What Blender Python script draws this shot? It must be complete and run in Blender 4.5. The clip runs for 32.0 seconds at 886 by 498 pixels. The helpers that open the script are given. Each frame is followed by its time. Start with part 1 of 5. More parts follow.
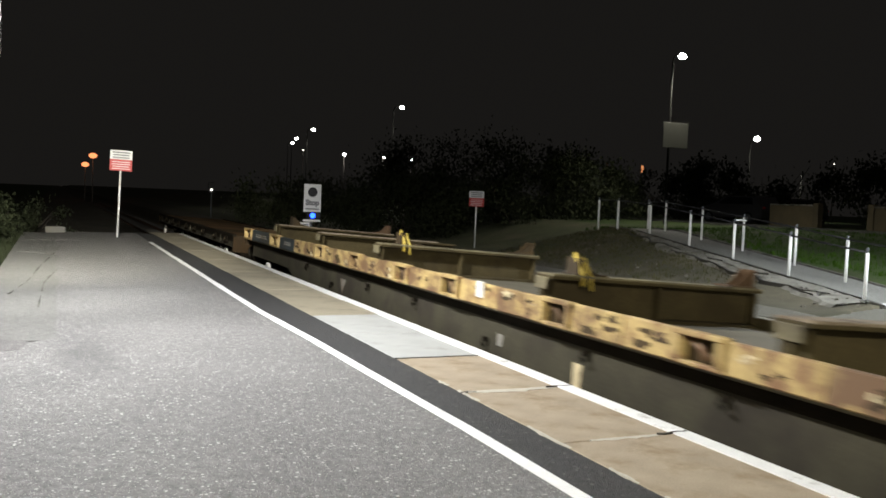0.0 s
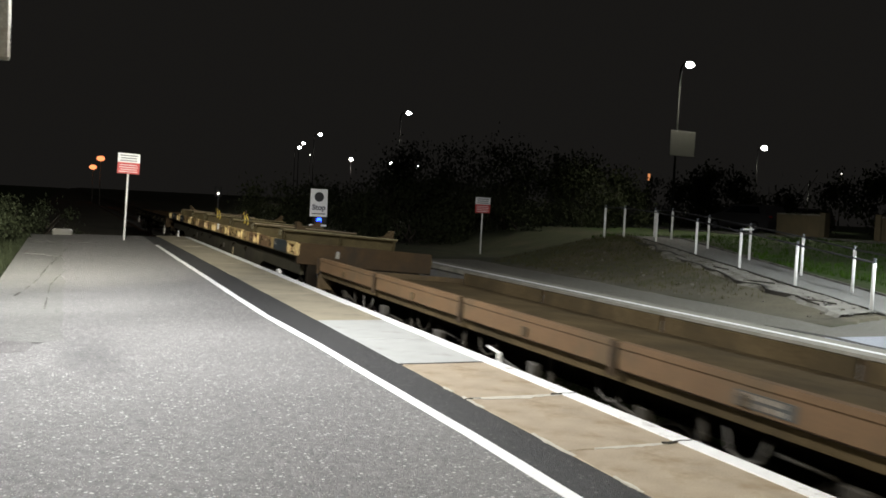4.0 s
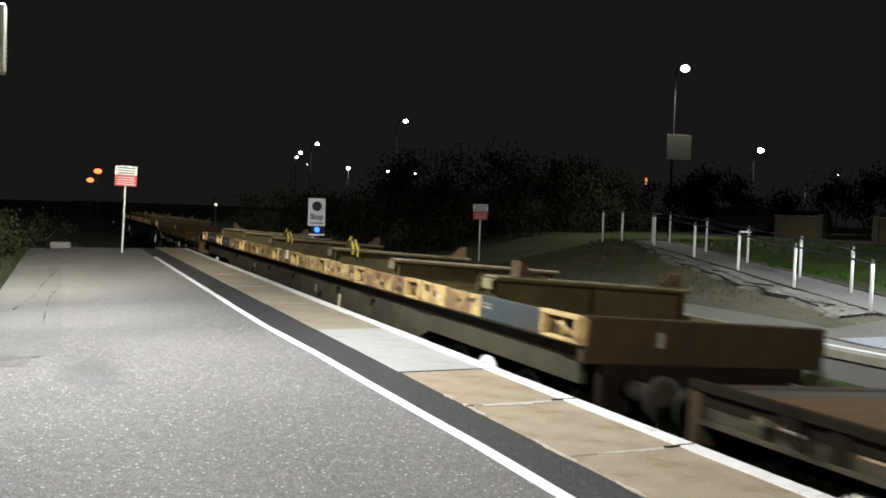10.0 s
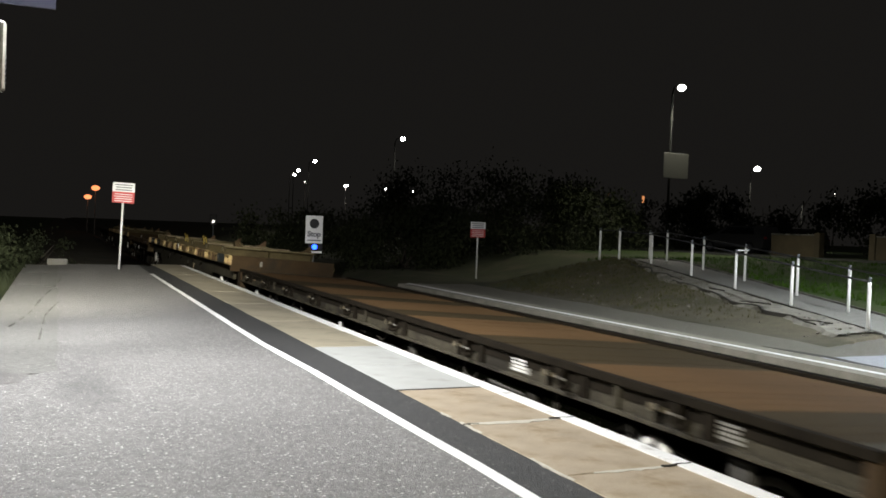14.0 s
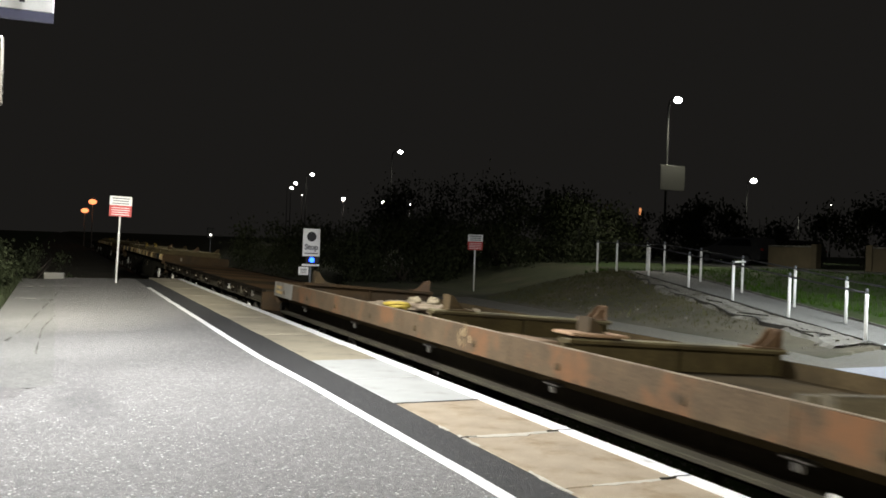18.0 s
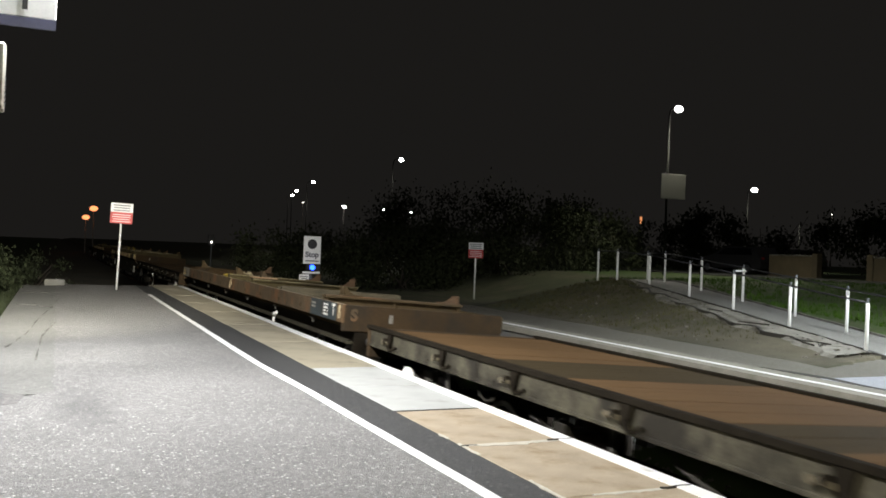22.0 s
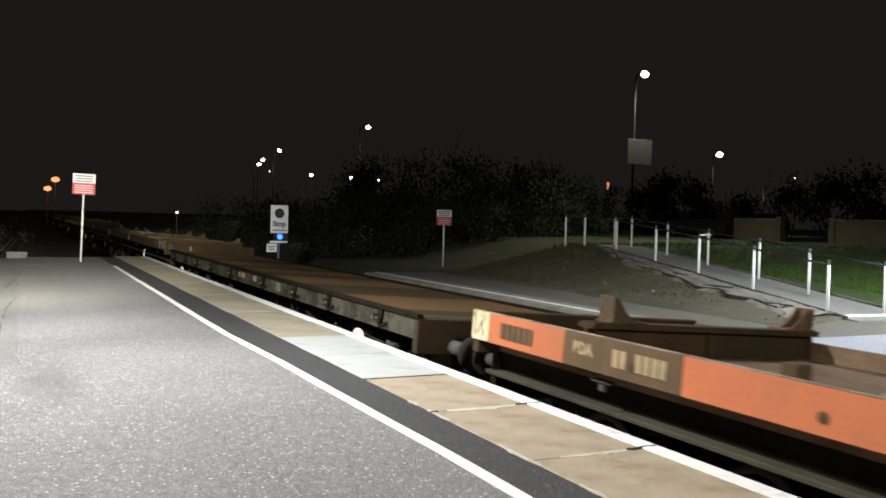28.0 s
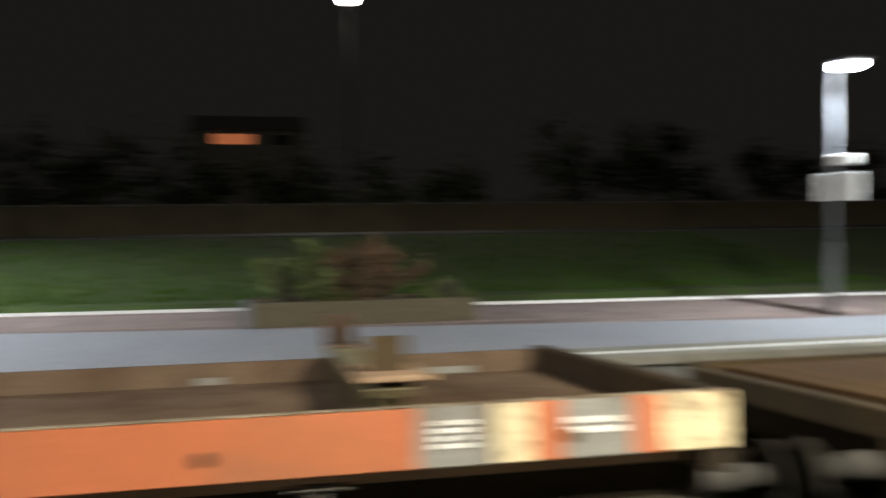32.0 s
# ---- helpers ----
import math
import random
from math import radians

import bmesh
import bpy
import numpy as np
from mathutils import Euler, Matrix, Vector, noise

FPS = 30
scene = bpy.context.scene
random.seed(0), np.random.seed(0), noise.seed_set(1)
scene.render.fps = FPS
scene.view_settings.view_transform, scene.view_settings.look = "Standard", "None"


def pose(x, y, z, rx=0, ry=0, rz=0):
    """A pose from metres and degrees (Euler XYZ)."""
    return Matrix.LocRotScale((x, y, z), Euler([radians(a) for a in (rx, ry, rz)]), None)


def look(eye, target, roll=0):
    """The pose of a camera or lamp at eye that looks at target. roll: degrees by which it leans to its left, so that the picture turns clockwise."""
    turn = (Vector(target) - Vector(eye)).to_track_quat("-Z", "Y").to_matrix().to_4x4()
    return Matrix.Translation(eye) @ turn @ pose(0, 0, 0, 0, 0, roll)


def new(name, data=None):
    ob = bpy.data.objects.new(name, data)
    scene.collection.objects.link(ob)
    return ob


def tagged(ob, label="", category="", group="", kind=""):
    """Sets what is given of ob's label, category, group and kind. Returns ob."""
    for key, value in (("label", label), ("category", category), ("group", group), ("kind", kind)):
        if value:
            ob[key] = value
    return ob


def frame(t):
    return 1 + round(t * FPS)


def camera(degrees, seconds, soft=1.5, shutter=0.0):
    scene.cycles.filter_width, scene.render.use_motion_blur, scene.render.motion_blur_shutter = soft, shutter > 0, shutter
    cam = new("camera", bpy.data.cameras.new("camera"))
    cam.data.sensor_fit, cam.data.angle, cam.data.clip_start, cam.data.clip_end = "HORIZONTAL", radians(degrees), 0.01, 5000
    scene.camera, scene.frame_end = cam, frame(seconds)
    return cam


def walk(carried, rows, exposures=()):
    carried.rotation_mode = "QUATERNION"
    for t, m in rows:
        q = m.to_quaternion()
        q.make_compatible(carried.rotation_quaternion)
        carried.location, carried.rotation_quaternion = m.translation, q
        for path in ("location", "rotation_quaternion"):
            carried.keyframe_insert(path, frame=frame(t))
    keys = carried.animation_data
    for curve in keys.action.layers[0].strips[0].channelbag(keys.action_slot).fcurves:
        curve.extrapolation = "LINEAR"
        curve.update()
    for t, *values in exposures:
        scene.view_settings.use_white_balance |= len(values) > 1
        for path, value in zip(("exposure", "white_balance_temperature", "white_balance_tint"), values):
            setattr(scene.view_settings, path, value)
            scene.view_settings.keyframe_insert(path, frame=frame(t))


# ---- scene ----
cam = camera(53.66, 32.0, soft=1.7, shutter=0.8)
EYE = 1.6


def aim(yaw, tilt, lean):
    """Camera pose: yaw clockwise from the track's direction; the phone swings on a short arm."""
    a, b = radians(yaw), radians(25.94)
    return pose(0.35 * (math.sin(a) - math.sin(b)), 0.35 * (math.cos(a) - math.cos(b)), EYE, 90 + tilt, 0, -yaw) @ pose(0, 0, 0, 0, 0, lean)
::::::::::
** What the task requires **
Transcribe the material as is, with images omitted.

** Exercise result **
What Blender Python script draws this shot? It must be complete and run in Blender 4.5. The clip runs for 32.0 seconds at 886 by 498 pixels. The helpers that open the script are given. Each frame is followed by its time. Start with part 1 of 5. More parts follow.
0.0 s
4.0 s
10.0 s
14.0 s
18.0 s
22.0 s
28.0 s
32.0 s
# ---- helpers ----
import math
import random
from math import radians

import bmesh
import bpy
import numpy as np
from mathutils import Euler, Matrix, Vector, noise

FPS = 30
scene = bpy.context.scene
random.seed(0), np.random.seed(0), noise.seed_set(1)
scene.render.fps = FPS
scene.view_settings.view_transform, scene.view_settings.look = "Standard", "None"


def pose(x, y, z, rx=0, ry=0, rz=0):
    """A pose from metres and degrees (Euler XYZ)."""
    return Matrix.LocRotScale((x, y, z), Euler([radians(a) for a in (rx, ry, rz)]), None)


def look(eye, target, roll=0):
    """The pose of a camera or lamp at eye that looks at target. roll: degrees by which it leans to its left, so that the picture turns clockwise."""
    turn = (Vector(target) - Vector(eye)).to_track_quat("-Z", "Y").to_matrix().to_4x4()
    return Matrix.Translation(eye) @ turn @ pose(0, 0, 0, 0, 0, roll)


def new(name, data=None):
    ob = bpy.data.objects.new(name, data)
    scene.collection.objects.link(ob)
    return ob


def tagged(ob, label="", category="", group="", kind=""):
    """Sets what is given of ob's label, category, group and kind. Returns ob."""
    for key, value in (("label", label), ("category", category), ("group", group), ("kind", kind)):
        if value:
            ob[key] = value
    return ob


def frame(t):
    return 1 + round(t * FPS)


def camera(degrees, seconds, soft=1.5, shutter=0.0):
    scene.cycles.filter_width, scene.render.use_motion_blur, scene.render.motion_blur_shutter = soft, shutter > 0, shutter
    cam = new("camera", bpy.data.cameras.new("camera"))
    cam.data.sensor_fit, cam.data.angle, cam.data.clip_start, cam.data.clip_end = "HORIZONTAL", radians(degrees), 0.01, 5000
    scene.camera, scene.frame_end = cam, frame(seconds)
    return cam


def walk(carried, rows, exposures=()):
    carried.rotation_mode = "QUATERNION"
    for t, m in rows:
        q = m.to_quaternion()
        q.make_compatible(carried.rotation_quaternion)
        carried.location, carried.rotation_quaternion = m.translation, q
        for path in ("location", "rotation_quaternion"):
            carried.keyframe_insert(path, frame=frame(t))
    keys = carried.animation_data
    for curve in keys.action.layers[0].strips[0].channelbag(keys.action_slot).fcurves:
        curve.extrapolation = "LINEAR"
        curve.update()
    for t, *values in exposures:
        scene.view_settings.use_white_balance |= len(values) > 1
        for path, value in zip(("exposure", "white_balance_temperature", "white_balance_tint"), values):
            setattr(scene.view_settings, path, value)
            scene.view_settings.keyframe_insert(path, frame=frame(t))


# ---- scene ----
cam = camera(53.66, 32.0, soft=1.7, shutter=0.8)
EYE = 1.6


def aim(yaw, tilt, lean):
    """Camera pose: yaw clockwise from the track's direction; the phone swings on a short arm."""
    a, b = radians(yaw), radians(25.94)
    return pose(0.35 * (math.sin(a) - math.sin(b)), 0.35 * (math.cos(a) - math.cos(b)), EYE, 90 + tilt, 0, -yaw) @ pose(0, 0, 0, 0, 0, lean)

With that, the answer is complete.